Start

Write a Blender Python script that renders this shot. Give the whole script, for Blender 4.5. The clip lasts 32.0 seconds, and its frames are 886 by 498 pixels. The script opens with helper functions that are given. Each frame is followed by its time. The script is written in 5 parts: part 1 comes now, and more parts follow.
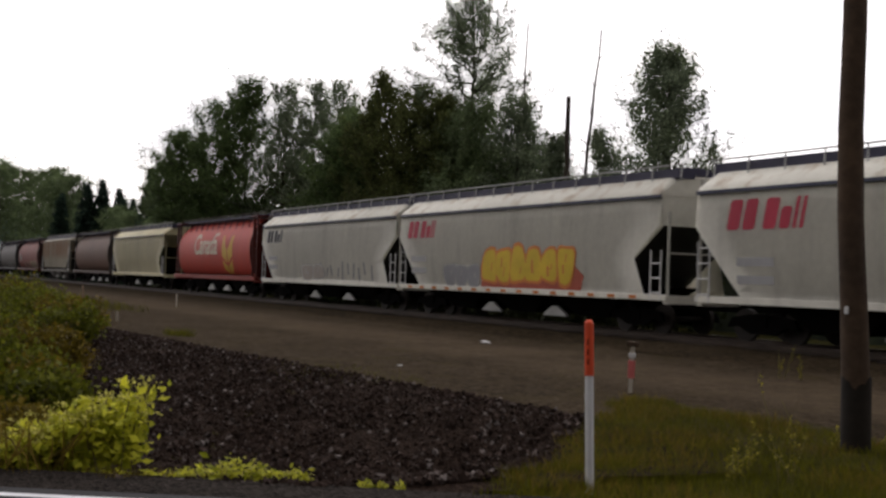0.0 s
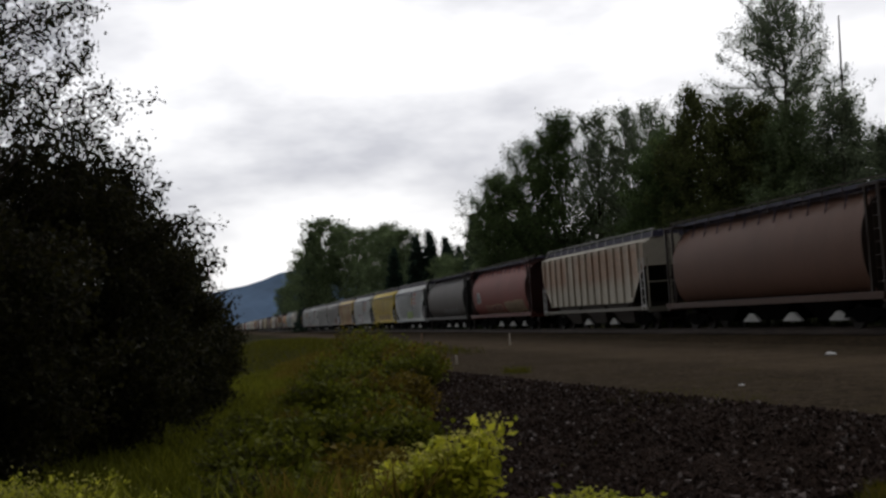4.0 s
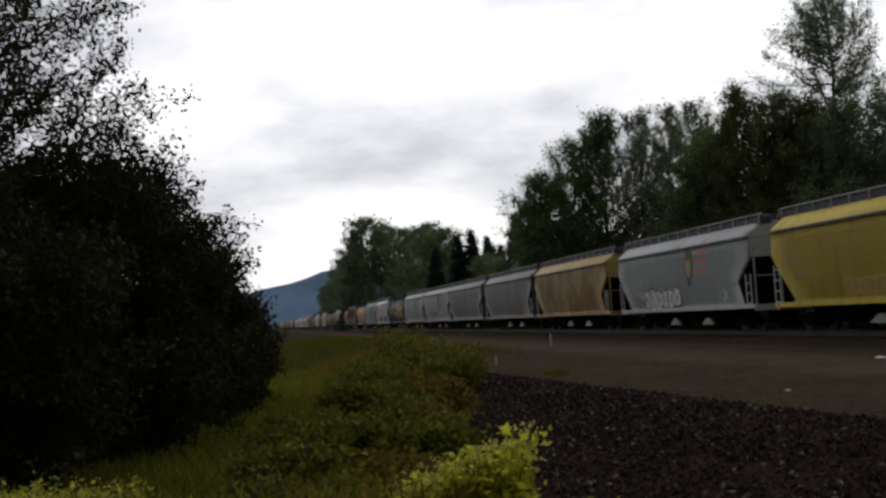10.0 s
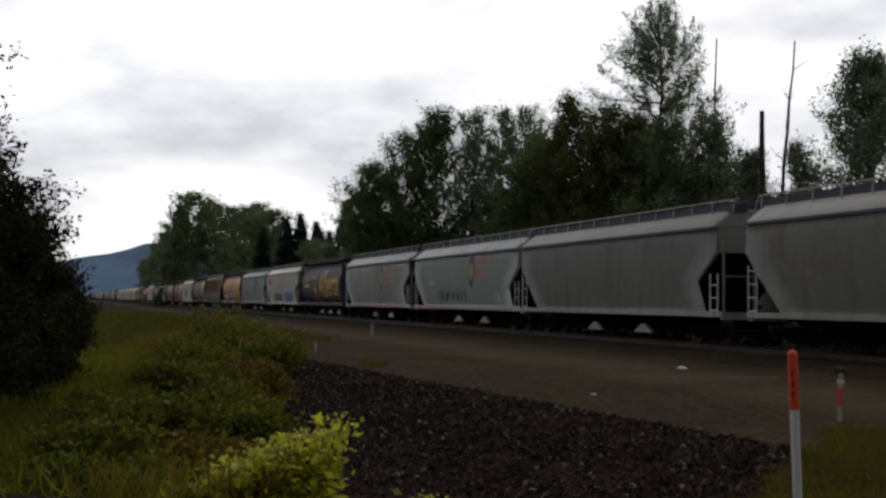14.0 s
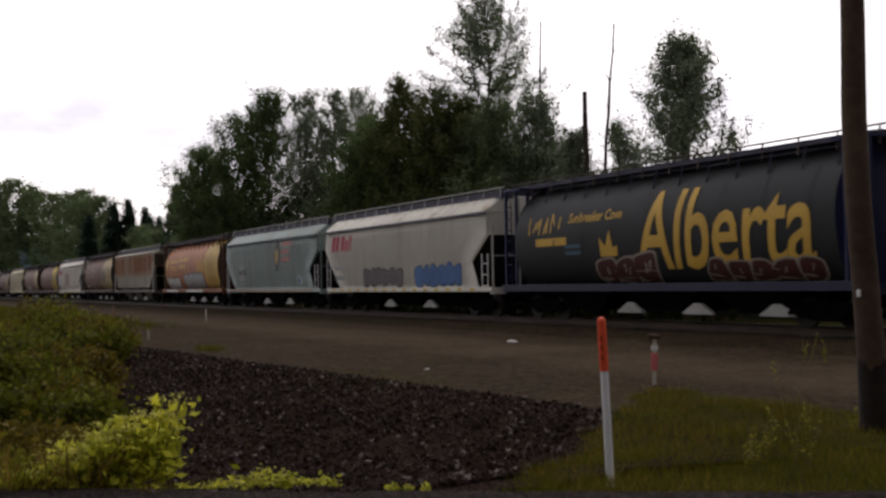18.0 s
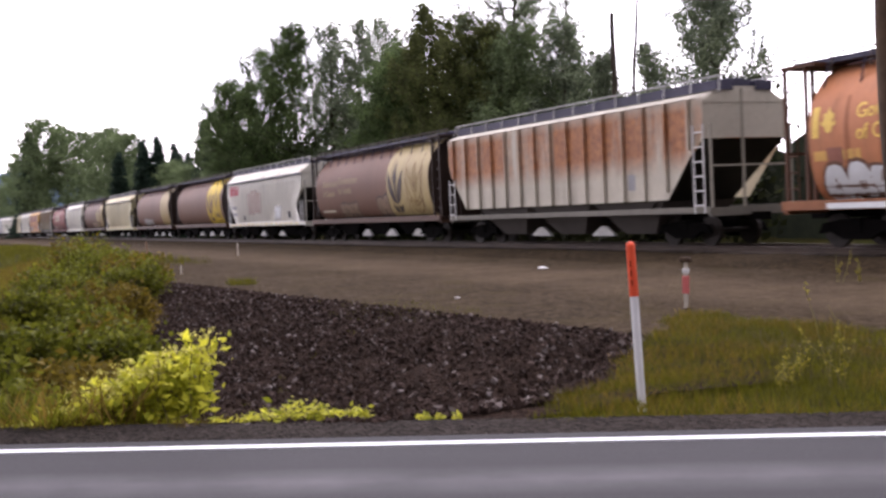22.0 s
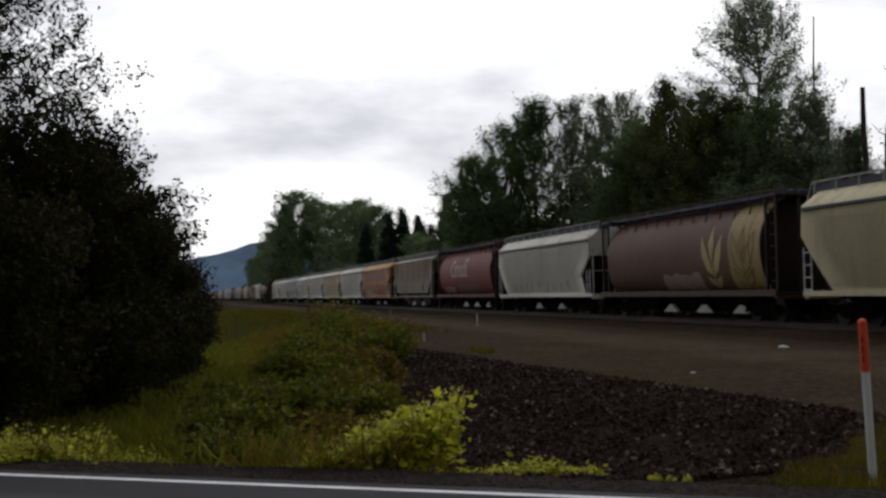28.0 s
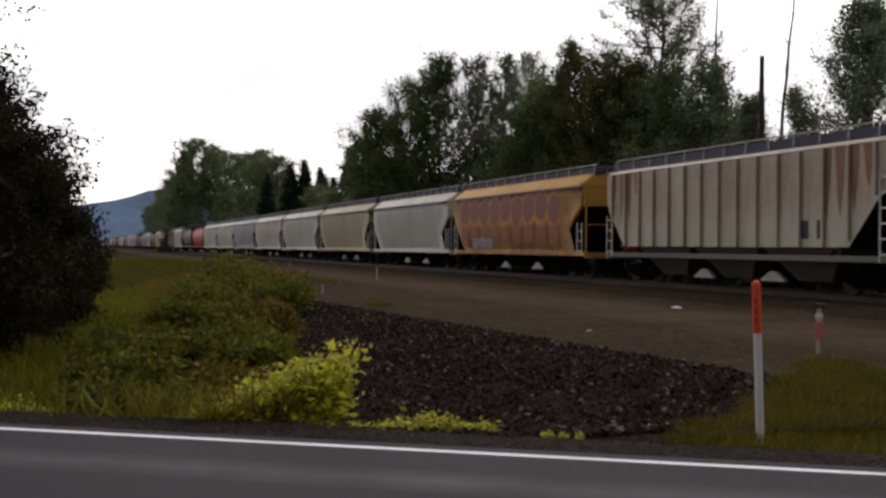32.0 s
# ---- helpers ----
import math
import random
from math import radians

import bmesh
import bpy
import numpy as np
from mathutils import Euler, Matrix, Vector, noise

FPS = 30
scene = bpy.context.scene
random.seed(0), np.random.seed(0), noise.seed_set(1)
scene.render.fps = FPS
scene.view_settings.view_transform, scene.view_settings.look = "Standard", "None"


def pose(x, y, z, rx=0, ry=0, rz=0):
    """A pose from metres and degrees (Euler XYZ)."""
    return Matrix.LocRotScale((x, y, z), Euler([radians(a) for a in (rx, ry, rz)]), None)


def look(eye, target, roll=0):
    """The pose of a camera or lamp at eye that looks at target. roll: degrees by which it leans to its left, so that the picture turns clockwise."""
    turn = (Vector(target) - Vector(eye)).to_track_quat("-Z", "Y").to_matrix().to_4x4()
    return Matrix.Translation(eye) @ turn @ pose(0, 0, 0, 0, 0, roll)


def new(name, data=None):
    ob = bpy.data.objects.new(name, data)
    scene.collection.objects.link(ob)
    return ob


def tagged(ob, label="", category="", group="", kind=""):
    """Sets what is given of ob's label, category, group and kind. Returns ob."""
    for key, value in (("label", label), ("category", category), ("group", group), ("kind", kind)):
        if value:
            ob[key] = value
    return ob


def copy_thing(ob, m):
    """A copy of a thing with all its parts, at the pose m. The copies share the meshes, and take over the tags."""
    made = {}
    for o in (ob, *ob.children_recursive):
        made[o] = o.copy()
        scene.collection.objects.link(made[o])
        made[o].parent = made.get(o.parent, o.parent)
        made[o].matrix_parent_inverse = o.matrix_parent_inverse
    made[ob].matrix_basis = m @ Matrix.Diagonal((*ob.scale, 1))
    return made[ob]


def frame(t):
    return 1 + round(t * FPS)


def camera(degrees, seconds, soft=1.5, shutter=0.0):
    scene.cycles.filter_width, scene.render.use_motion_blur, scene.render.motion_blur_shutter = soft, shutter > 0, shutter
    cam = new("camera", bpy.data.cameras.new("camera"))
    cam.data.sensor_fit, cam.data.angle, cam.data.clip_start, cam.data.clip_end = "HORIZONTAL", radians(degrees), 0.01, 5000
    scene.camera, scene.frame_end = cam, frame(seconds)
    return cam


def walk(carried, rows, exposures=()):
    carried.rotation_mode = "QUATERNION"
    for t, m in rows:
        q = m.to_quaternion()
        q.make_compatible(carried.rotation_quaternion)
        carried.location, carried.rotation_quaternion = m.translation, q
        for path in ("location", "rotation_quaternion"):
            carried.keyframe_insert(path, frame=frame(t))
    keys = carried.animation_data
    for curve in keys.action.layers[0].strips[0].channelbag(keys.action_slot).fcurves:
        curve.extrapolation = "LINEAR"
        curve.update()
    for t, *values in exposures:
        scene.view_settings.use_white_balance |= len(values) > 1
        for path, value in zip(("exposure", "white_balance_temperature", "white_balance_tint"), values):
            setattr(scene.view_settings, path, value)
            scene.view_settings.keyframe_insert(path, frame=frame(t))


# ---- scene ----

End

• _AIM OF THE EXERCISE_:
Only lines belong in the copy: transcribe those from the start of the data through the line that contains "scene = bpy.context.scene", and skip the pictures.

• _EXPECTED ANSWER_:
Write a Blender Python script that renders this shot. Give the whole script, for Blender 4.5. The clip lasts 32.0 seconds, and its frames are 886 by 498 pixels. The script opens with helper functions that are given. Each frame is followed by its time. The script is written in 5 parts: part 1 comes now, and more parts follow.
0.0 s
4.0 s
10.0 s
14.0 s
18.0 s
22.0 s
28.0 s
32.0 s
# ---- helpers ----
import math
import random
from math import radians

import bmesh
import bpy
import numpy as np
from mathutils import Euler, Matrix, Vector, noise

FPS = 30
scene = bpy.context.scene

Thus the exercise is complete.